5. Practical Workflow and Usage Protocols

RDRSegmenter is implemented as the "word segmentation" component in VnCoreNLP. Users supply raw Vietnamese text to VnCoreNLP, which invokes RDRSegmenter to emit a word-segmented sequence; this then passes to subword encoding utilities. In code-based workflows, this operation precedes tokenization for any transformer- or BERT-based model designed for Vietnamese. As specified in practical recipes (Nguyen et al., 2020, Tran et al., 2022), tokenizers such as fastBPE, SentencePiece, and HuggingFace tokenizer modules expect pre-segmented words, and datasets for model training must reflect RDRSegmenter output. This protocol standardizes input formats across research and production environments.

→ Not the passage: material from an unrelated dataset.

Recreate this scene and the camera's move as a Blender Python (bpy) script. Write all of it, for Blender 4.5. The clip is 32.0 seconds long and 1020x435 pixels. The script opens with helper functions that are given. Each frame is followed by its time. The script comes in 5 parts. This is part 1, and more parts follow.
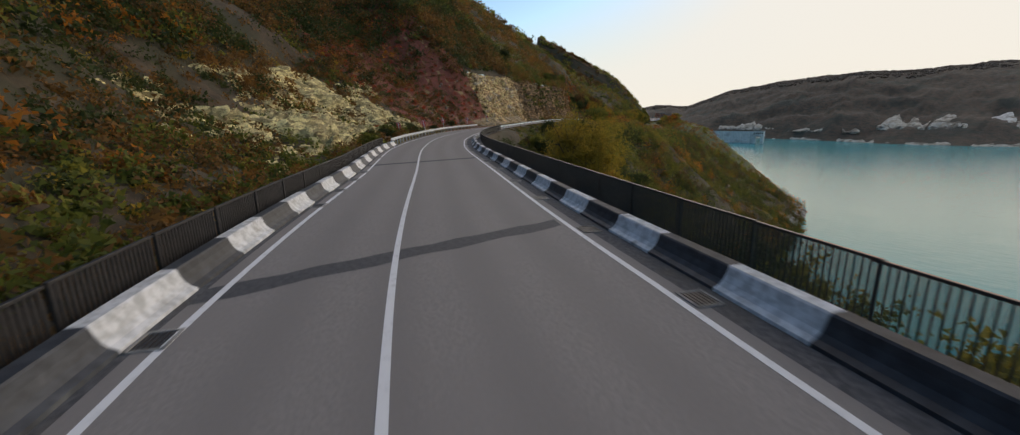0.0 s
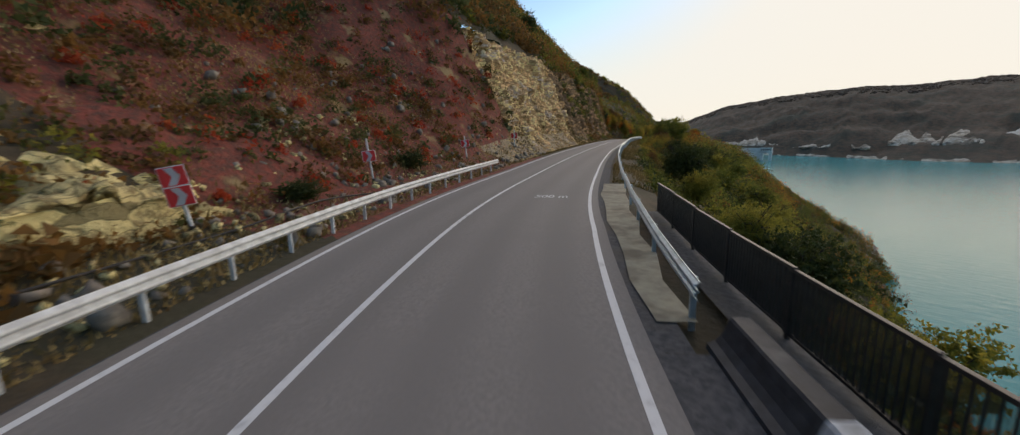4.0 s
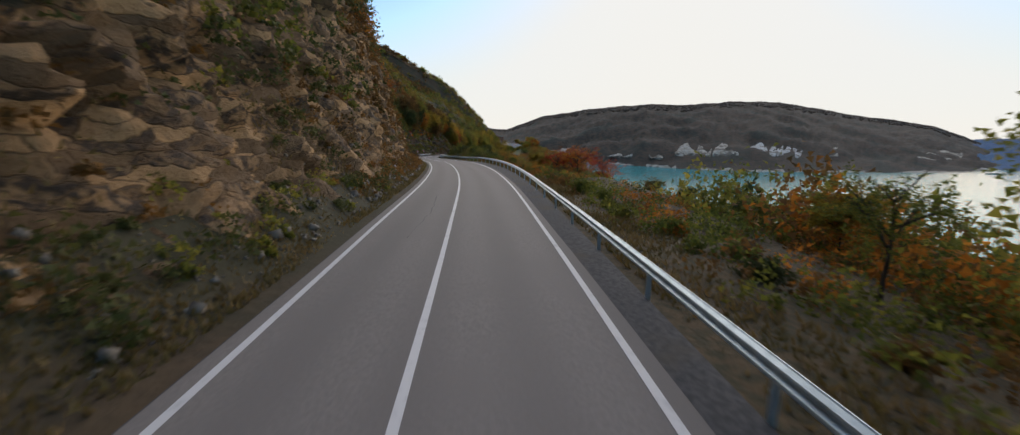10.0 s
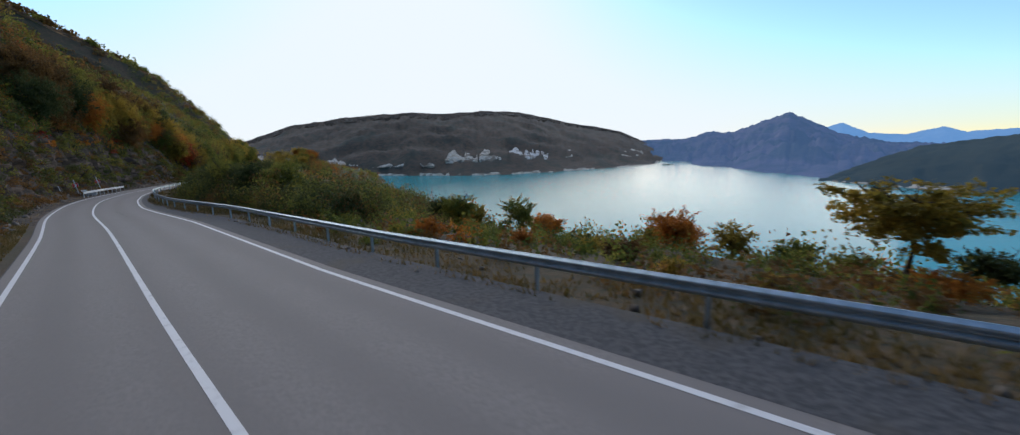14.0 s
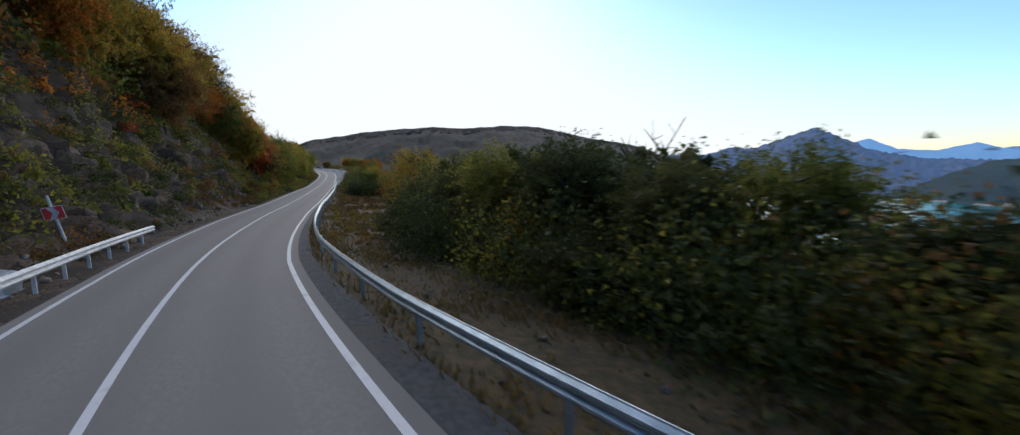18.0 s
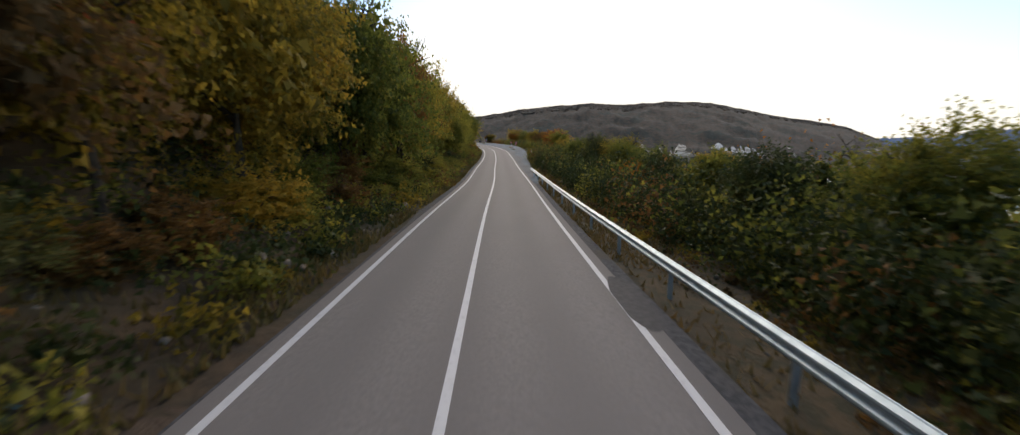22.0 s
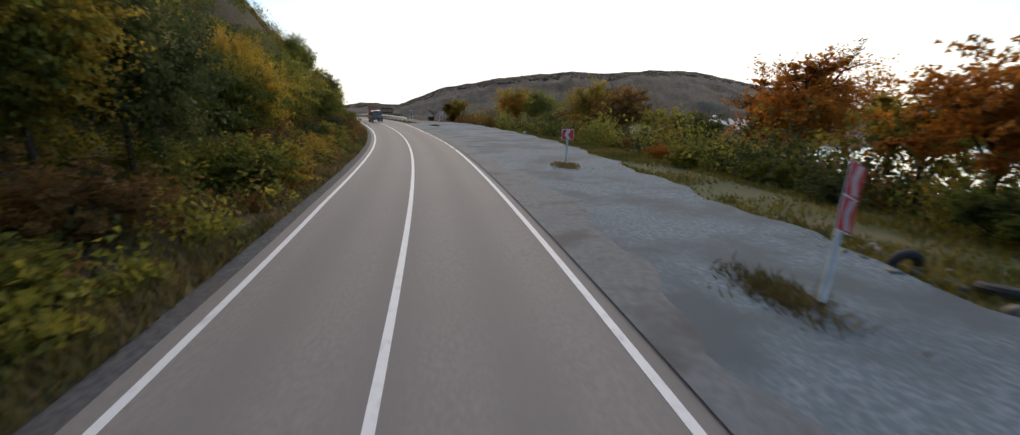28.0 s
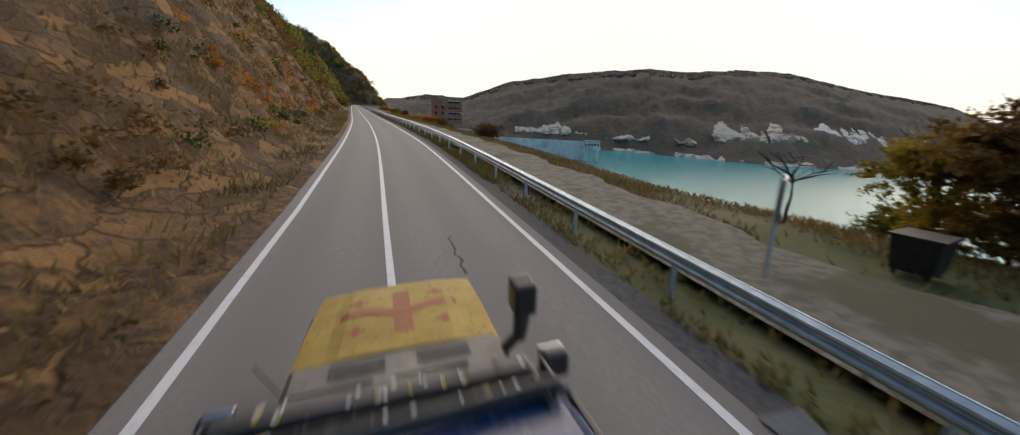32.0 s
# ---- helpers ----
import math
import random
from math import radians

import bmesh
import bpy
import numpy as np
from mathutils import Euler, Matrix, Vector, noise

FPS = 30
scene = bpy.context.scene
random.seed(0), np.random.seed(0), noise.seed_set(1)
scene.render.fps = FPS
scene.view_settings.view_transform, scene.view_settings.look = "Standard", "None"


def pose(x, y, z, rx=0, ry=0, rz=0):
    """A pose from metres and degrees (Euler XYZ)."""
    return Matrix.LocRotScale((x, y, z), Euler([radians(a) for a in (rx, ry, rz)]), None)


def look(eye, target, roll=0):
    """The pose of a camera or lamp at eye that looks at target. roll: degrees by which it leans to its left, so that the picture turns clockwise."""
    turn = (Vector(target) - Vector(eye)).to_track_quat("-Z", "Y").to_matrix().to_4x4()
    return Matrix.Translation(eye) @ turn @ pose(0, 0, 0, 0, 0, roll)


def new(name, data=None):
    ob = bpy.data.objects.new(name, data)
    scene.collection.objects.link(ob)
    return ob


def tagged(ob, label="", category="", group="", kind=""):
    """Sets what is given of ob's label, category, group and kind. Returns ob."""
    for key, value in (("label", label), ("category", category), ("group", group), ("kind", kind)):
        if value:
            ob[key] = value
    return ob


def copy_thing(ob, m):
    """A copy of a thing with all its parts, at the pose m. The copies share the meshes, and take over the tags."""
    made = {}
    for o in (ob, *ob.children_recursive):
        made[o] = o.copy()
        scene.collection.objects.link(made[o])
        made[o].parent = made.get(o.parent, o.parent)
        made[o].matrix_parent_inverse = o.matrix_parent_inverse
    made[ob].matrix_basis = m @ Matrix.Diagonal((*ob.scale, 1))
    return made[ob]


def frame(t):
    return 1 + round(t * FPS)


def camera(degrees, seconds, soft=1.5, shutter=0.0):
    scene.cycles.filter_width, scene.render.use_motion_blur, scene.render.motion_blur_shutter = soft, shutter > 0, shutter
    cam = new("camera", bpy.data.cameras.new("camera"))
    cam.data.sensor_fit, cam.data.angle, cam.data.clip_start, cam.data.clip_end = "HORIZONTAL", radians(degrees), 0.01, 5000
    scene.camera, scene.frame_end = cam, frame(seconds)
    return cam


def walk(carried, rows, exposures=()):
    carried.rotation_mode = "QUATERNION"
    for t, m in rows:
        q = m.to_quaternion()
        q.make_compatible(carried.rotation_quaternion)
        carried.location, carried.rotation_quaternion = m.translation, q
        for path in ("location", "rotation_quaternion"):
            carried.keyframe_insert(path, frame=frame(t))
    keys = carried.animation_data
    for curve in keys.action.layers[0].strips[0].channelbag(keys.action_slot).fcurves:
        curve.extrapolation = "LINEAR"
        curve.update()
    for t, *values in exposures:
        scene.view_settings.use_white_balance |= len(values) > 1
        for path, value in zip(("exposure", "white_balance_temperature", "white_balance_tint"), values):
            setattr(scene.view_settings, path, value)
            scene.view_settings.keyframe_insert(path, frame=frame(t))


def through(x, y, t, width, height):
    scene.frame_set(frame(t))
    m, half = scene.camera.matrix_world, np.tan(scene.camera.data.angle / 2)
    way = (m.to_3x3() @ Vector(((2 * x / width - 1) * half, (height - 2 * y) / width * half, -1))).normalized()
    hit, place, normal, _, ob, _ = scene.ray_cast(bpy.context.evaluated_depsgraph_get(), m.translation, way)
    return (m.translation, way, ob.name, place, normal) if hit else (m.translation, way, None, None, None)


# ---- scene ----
cam = camera(99.31, 32.0, soft=1.2, shutter=0.15)
walk(cam, [
    (0.0, look((0.03, 0.04, 3.41), (-7.35, 6.37, 1.10), -1.05)),
    (0.5, look((-7.82, 4.96, 3.48), (-15.53, 10.89, 1.14), -0.61)),
    (1.0, look((-15.61, 9.93, 3.46), (-23.43, 15.71, 1.12), -0.40)),
    (1.5, look((-23.34, 14.86, 3.41), (-31.35, 20.43, 1.21), -0.30)),
    (2.0, look((-30.95, 19.83, 3.36), (-39.11, 25.25, 1.35), -0.32)),
    (2.5, look((-38.35, 24.98, 3.36), (-46.59, 30.31, 1.42), -0.51)),
    (3.0, look((-45.55, 30.29, 3.36), (-53.83, 35.57, 1.45), -0.59)),
    (3.5, look((-52.50, 35.75, 3.36), (-60.47, 41.50, 1.46), -0.82)),
    (4.0, look((-59.07, 41.44, 3.40), (-66.40, 47.96, 1.44), -1.21)),
    (4.5, look((-65.15, 47.54, 3.49), (-71.98, 54.57, 1.49), -1.05)),
    (5.0, look((-70.91, 54.35, 3.58), (-77.44, 61.64, 1.55), -0.75)),
    (5.5, look((-76.45, 61.72, 3.66), (-82.79, 69.18, 1.63), -0.54)),
    (6.0, look((-81.85, 69.52, 3.73), (-87.98, 77.17, 1.74), -0.43)),
    (6.5, look((-87.18, 77.66, 3.84), (-93.01, 85.54, 1.88), -0.36)),
    (7.0, look((-92.51, 86.03, 3.94), (-97.82, 94.29, 2.04), -0.17)),
    (7.5, look((-97.85, 94.59, 3.98), (-102.90, 103.01, 2.07), -0.13)),
    (8.0, look((-103.18, 103.33, 3.97), (-108.04, 111.85, 2.04), -0.13)),
    (8.5, look((-108.46, 112.22, 3.92), (-113.21, 120.81, 1.98), 0.01)),
    (9.0, look((-113.84, 121.16, 3.82), (-118.47, 129.81, 1.90), 0.16)),
    (9.5, look((-119.25, 130.18, 3.72), (-123.69, 138.93, 1.82), 0.30)),
    (10.0, look((-124.77, 139.21, 3.61), (-129.04, 148.06, 1.73), 0.57)),
    (10.5, look((-130.45, 148.22, 3.49), (-133.87, 157.43, 1.61), 0.27)),
    (11.0, look((-136.24, 157.14, 3.33), (-138.16, 166.77, 1.45), 0.03)),
    (11.5, look((-142.21, 165.87, 3.12), (-143.55, 175.60, 1.24), -0.20)),
    (12.0, look((-148.21, 174.39, 2.87), (-149.14, 184.18, 1.02), -0.35)),
    (12.5, look((-154.05, 182.65, 2.66), (-154.55, 192.46, 0.83), -0.72)),
    (13.0, look((-159.84, 190.61, 2.42), (-159.80, 200.45, 0.64), -1.15)),
    (13.5, look((-165.74, 198.29, 2.12), (-165.22, 208.13, 0.40), -1.38)),
    (14.0, look((-171.65, 205.72, 1.73), (-170.80, 215.54, 0.04), -1.12)),
    (14.5, look((-177.54, 212.98, 1.33), (-176.52, 222.79, -0.34), -0.98)),
    (15.0, look((-183.40, 220.16, 0.94), (-182.31, 229.96, -0.71), -1.16)),
    (15.5, look((-189.22, 227.35, 0.54), (-188.15, 237.17, -1.04), -1.52)),
    (16.0, look((-194.97, 234.65, 0.16), (-193.95, 244.48, -1.35), -1.09)),
    (16.5, look((-200.60, 242.09, -0.15), (-199.59, 251.93, -1.61), -0.79)),
    (17.0, look((-206.10, 249.70, -0.45), (-205.14, 259.54, -1.89), -0.88)),
    (17.5, look((-211.61, 257.59, -0.93), (-210.63, 267.43, -2.40), -1.29)),
    (18.0, look((-216.83, 265.83, -1.40), (-216.21, 275.73, -2.73), -0.99)),
    (18.5, look((-221.45, 274.28, -1.63), (-221.60, 284.20, -2.84), -0.82)),
    (19.0, look((-225.61, 283.06, -1.86), (-226.31, 292.97, -3.02), -0.79)),
    (19.5, look((-229.55, 292.11, -2.24), (-230.60, 302.00, -3.32), -0.88)),
    (20.0, look((-233.22, 301.21, -2.60), (-234.84, 311.02, -3.64), -1.22)),
    (20.5, look((-236.28, 310.41, -2.79), (-238.49, 320.09, -3.98), -0.64)),
    (21.0, look((-239.19, 319.66, -2.95), (-241.71, 329.23, -4.39), -0.03)),
    (21.5, look((-242.09, 328.94, -3.14), (-244.74, 338.44, -4.79), 0.00)),
    (22.0, look((-244.88, 338.29, -3.33), (-247.55, 347.76, -5.10), 0.01)),
    (22.5, look((-247.59, 347.72, -3.52), (-250.28, 357.18, -5.35), -0.03)),
    (23.0, look((-250.22, 357.30, -3.68), (-252.92, 366.74, -5.56), -0.09)),
    (23.5, look((-252.85, 366.99, -3.83), (-255.51, 376.44, -5.75), -0.08)),
    (24.0, look((-255.71, 376.75, -3.95), (-258.25, 386.20, -6.02), -0.09)),
    (24.5, look((-258.70, 386.60, -4.02), (-261.07, 396.05, -6.25), -0.14)),
    (25.0, look((-261.78, 396.55, -3.96), (-264.03, 406.00, -6.31), -0.19)),
    (25.5, look((-264.92, 406.58, -3.88), (-267.12, 416.04, -6.27), -0.26)),
    (26.0, look((-268.17, 416.69, -3.77), (-270.34, 426.15, -6.18), -0.34)),
    (26.5, look((-271.51, 426.86, -3.63), (-273.66, 436.34, -6.01), -0.45)),
    (27.0, look((-274.97, 437.08, -3.47), (-277.04, 446.59, -5.78), -0.52)),
    (27.5, look((-278.65, 447.24, -3.30), (-280.69, 456.75, -5.64), -0.37)),
    (28.0, look((-282.59, 457.26, -3.14), (-284.68, 466.75, -5.51), -0.22)),
    (28.5, look((-286.72, 467.04, -2.95), (-288.75, 476.55, -5.26), -0.12)),
    (29.0, look((-291.05, 476.59, -2.77), (-293.06, 486.10, -5.08), 0.04)),
    (29.5, look((-295.64, 485.89, -2.60), (-298.09, 495.27, -5.04), 0.31)),
    (30.0, look((-300.49, 494.95, -2.42), (-303.32, 504.21, -4.93), 0.65)),
    (30.5, look((-305.56, 503.79, -2.24), (-308.62, 512.97, -4.75), 1.02)),
    (31.0, look((-310.94, 512.35, -2.04), (-314.19, 521.48, -4.54), 1.12)),
    (31.5, look((-316.60, 520.65, -1.81), (-319.88, 529.76, -4.31), 1.44)),
    (32.0, look((-322.48, 528.72, -1.59), (-325.75, 537.84, -4.06), 2.04)),
], exposures=[(0.0, 0.72, 6800, 11), (4.0, 0.78, 6850, 11), (9.0, 0.75, 6600, 11), (11.0, 0.78, 6050, 10), (13.5, 0.82, 5650, 9), (16.0, 0.9, 5550, 9), (17.5, 0.95, 5600, 9), (20.0, 1.05, 6500, 11), (23.0, 1.15, 6800, 11), (28.0, 1.22, 6850, 11), (30.5, 1.1, 6950, 11), (32.0, 1.08, 7000, 11)])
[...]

6. Interoperability and Downstream System Design

RDRSegmenter enables interoperability between Vietnamese NLP modules by providing a segmentation standard. It is compatible with tokenization systems, enabling smooth integration into pipelines for classification, sequence labeling, parsing, and information extraction. The module's output forms the basis for subword vocabulary learning, model fine-tuning, and data augmentation tasks including EDA (Easy Data Augmentation). Models such as PhoBERT-CNN for hate speech detection, as well as graph-based models like ViCGCN, rely on RDRSegmenter to ensure that graphemic units correspond to meaningful linguistic words, which is a prerequisite for high-fidelity contextualization and representation learning (Phan et al., 2023, Tran et al., 2022).

7. Significance and Implications for Vietnamese NLP Research

RDRSegmenter is a foundational element in contemporary Vietnamese NLP. Its rule-based segmentation aligns model pretraining and evaluation with language-specific structure, mitigating ambiguities caused by Vietnamese orthographic conventions. Empirical evidence from tasks such as POS tagging, NER, and social media classification demonstrates substantial advantages in accuracy and robustness. A plausible implication is that segmentation quality, as embodied by RDRSegmenter, is a limiting factor for Vietnamese NLP system performance. As model architectures advance, any pretraining, data augmentation, or transfer learning approach targeting Vietnamese language must explicitly address word segmentation using RDRSegmenter or equivalent supervised approaches to ensure data and model compatibility (Nguyen et al., 2020, Phan et al., 2023, Tran et al., 2022).